Por lo que sea, somos amigos del fin, del desastre, de la frustración para siempre. Es que como si gustáramos el abrazo a la desgracia. Muchas veces somos profetas de calamidades, tanto personalmente como para todo nuestro entorno, nuestros ámbitos sociales y formas de vivir. Es verdad que cualquier decisión, cualquier reacción, cualquier hecho o acontecimiento nos puede conducir por caminos antes no transitados, desconocidos, pero también, y con probabilidad alta, preñados de futuro. Muchas cosas nos pueden conducir a hecatombes, pero no al fin, sino a la plenitud. ¡Qué distinta perspectiva! Porque siendo, acaso, el mismo suceso no es la misma mirada. Una cosa es prepararnos para el fin, y otra para la plenitud; no es lo mismo, aunque pueda parecerse y tener similitudes, la muerte que la vida.
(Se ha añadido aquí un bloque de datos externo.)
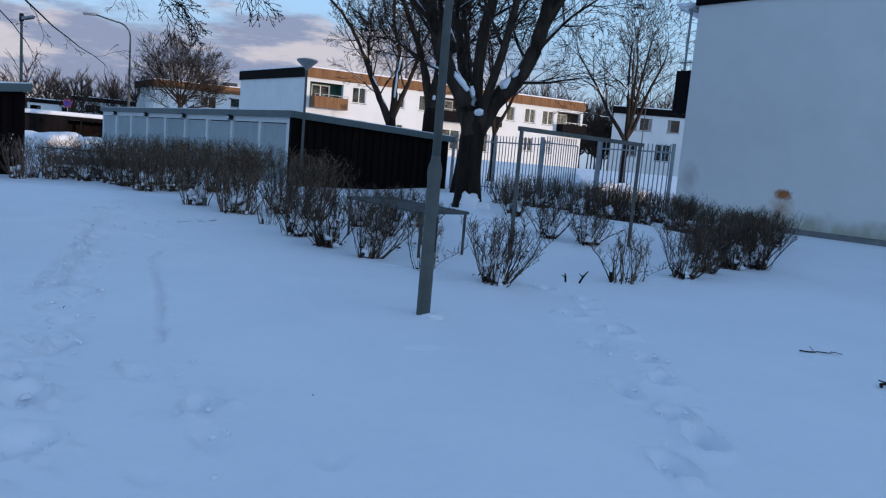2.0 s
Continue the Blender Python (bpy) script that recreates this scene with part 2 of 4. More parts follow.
class Tubes:
    """Collects tapered tubes into one mesh."""

    def __init__(self):
        self.v, self.f = [], []

    def add(self, pts, radii, sides=5, cap=True):
        base = len(self.v)
        n = len(pts)
        ring = [(math.cos(2 * math.pi * k / sides), math.sin(2 * math.pi * k / sides)) for k in range(sides)]
        for i in range(n):
            a, b = pts[max(i - 1, 0)], pts[min(i + 1, n - 1)]
            dx, dy, dz = b[0] - a[0], b[1] - a[1], b[2] - a[2]
            ln = math.sqrt(dx * dx + dy * dy + dz * dz) or 1e-6
            dx, dy, dz = dx / ln, dy / ln, dz / ln
            if abs(dz) < 0.95:
                h = math.hypot(dx, dy)
                ux, uy, uz = -dy / h, dx / h, 0.0
            else:
                h = math.hypot(dx, dz)
                ux, uy, uz = dz / h, 0.0, -dx / h
            wx, wy, wz = dy * uz - dz * uy, dz * ux - dx * uz, dx * uy - dy * ux
            r = radii[i]
            px, py, pz = pts[i][0], pts[i][1], pts[i][2]
            for c, s in ring:
                self.v.append((px + r * (c * ux + s * wx), py + r * (c * uy + s * wy), pz + r * (c * uz + s * wz)))
        for i in range(n - 1):
            for k in range(sides):
                k2 = (k + 1) % sides
                q = base + i * sides
                self.f.append((q + k, q + k2, q + sides + k2, q + sides + k))
        if cap:
            self.f.append(tuple(base + (n - 1) * sides + k for k in range(sides)))

    def mesh(self, name):
        me = bpy.data.meshes.new(name)
        me.from_pydata(self.v, [], self.f)
        return me


def tube_bm(bm, a, b, r0, r1=None, sides=12):
    """A capped tapered rod from a to b."""
    a, b = Vector(a), Vector(b)
    r1 = r0 if r1 is None else r1
    q = (b - a).to_track_quat("Z", "Y").to_matrix().to_4x4()
    bmesh.ops.create_cone(bm, cap_ends=True, segments=sides, radius1=r0, radius2=r1, depth=(b - a).length, matrix=Matrix.Translation((a + b) / 2) @ q)


def lump(bm, c, size, seed, sub=3, rough=0.25, cut=-0.35):
    """An uneven rounded heap of snow."""
    r = bmesh.ops.create_icosphere(bm, subdivisions=sub, radius=1.0)
    off = Vector((seed * 3.1, seed * 1.7, seed * 0.9))
    for v in r["verts"]:
        n = noise.noise(v.co * 1.6 + off) * rough * 1.6 + noise.noise(v.co * 4.1 + off) * rough * 0.5
        v.co *= 1 + n
        v.co = Vector((v.co.x * size[0], v.co.y * size[1], max(v.co.z, cut) * size[2])) + Vector(c)


# ---- ground ----
def sstep(t):
    t = np.clip(t, 0.0, 1.0)
    return t * t * (3 - 2 * t)


def level(x, y):
    """Height of the snow's broad shape."""
    x, y = np.asarray(x, float), np.asarray(y, float)
    right = 0.35 * sstep((x + 0.3) / 2.8) * sstep((y - 13.0) / 4.5) * (1 - 0.5 * sstep((y - 22) / 6)) * (1 - 0.5 * sstep((x - 4.5) / 3.5))
    back = 1.3 * sstep((y - 34) / 26) * sstep((x + 12) / 14)
    left = -0.1 * sstep((y - 19) / 4) * sstep((-5 - x) / 4)
    return right + back + left


def gz(x, y):
    return float(level(x, y))


def axis_lines(lo, hi, step, far):
    inner = list(np.arange(lo, hi + step / 2, step))
    out, d = [], step
    a, b = lo, hi
    left, right_ = [], []
    while a > -far or b < far:
        d *= 1.22
        a, b = a - d, b + d
        left.append(a)
        right_.append(b)
    return np.array(left[::-1] + inner + right_)


gx, gy = axis_lines(-5.0, 2.8, 0.036, 1500), axis_lines(5.4, 16.4, 0.036, 1500)
X, Y = np.meshgrid(gx, gy)
Z = level(X, Y)
near = ((X > -9) & (X < 9) & (Y > 0) & (Y < 22)).astype(float)
rng_g = np.random.default_rng(4)
for k in range(26):
    a = rng_g.uniform(0, math.pi)
    wl_ = rng_g.uniform(0.5, 4.5)
    amp = 0.0035 * wl_
    Z += near * amp * np.sin((X * math.cos(a) + Y * math.sin(a)) * 2 * math.pi / wl_ + rng_g.uniform(0, 6.3)) * 0.55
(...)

¿Cuántas veces se ha augurado a lo largo de la historia que no existía futuro para la humanidad? ¿Para la próxima generación? Casi cada generación. Hasta ahora, no ha sido así. Nos gusta, sentimos placer en el anuncio del fin del mundo, de las eras, de épocas y de sistemas sin darnos cuenta -porque nunca en la historia parece que se han dado globalmente- de que lo que parecía encaminado al desastre estaba preñado de futuro.
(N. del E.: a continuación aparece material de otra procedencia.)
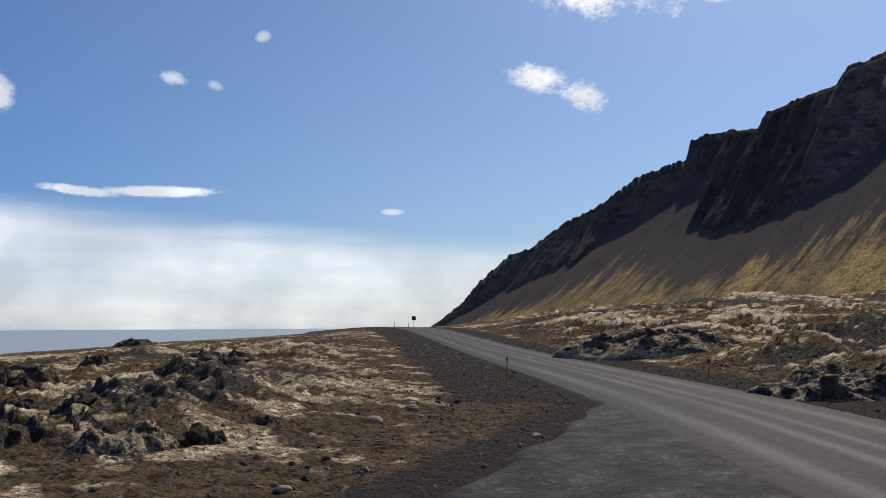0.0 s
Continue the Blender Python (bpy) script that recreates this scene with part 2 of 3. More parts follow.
def bare_hill(n):
    p = n.where
    fine, grit = n.noise(p, 0.12, 6.0, 0.65), n.noise(p, 0.6, 5.0, 0.7)
    ground = n.mix(n.step(fine, 0.35, 0.65), (0.036, 0.029, 0.027), (0.064, 0.050, 0.044))
    ground = n.mix(n.step(grit, 0.5, 0.75), ground, (0.10, 0.075, 0.048))
    clay = n.mix(n.step(fine, 0.35, 0.65), (0.23, 0.165, 0.085), (0.40, 0.305, 0.175))
    rock = n.mix(grit, (0.02, 0.02, 0.022), (0.06, 0.05, 0.045))
    gully = n.noise(n.scaled(p, 1.0, 0.12, 0.12), 0.34, 5.0, 0.65, 0.6)
    clay = n.mix(n.step(gully, 0.49, 0.58), clay, (0.105, 0.078, 0.05))
    runnel = n.noise(n.scaled(p, 1.0, 0.16, 0.16), 0.13, 6.0, 0.65, 0.4)
    jag = n.math("ADD", n.math("MULTIPLY", n.math("SUBTRACT", runnel, 0.5), 0.9), n.math("MULTIPLY", n.math("SUBTRACT", fine, 0.5), 0.6))
    slip = n.math("MULTIPLY", n.step(n.math("ADD", n.attribute("clay"), jag), 0.38, 0.7), n.step(n.attribute("clay"), 0.02, 0.2))
    crag = n.step(n.math("ADD", n.attribute("rock"), n.math("MULTIPLY", n.math("SUBTRACT", grit, 0.5), 0.9)), 0.42, 0.62)
    colour = n.mix(crag, n.mix(slip, ground, clay), rock)
    return colour, 0.95, n.math("ADD", fine, grit), 0.7, 2.0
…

Vamos a vivir con esperanza. Confiando en el Señor, en el único Señor de la historia, el único juez de vivos y muertos; en aquel que ha entregado la vida hasta el extremo. El que nos ha amado para que aprendamos a amar. Ese es nuestro destino. Esa es la única y verdadera plenitud. Ese es el fin que se torna en un principio eterno.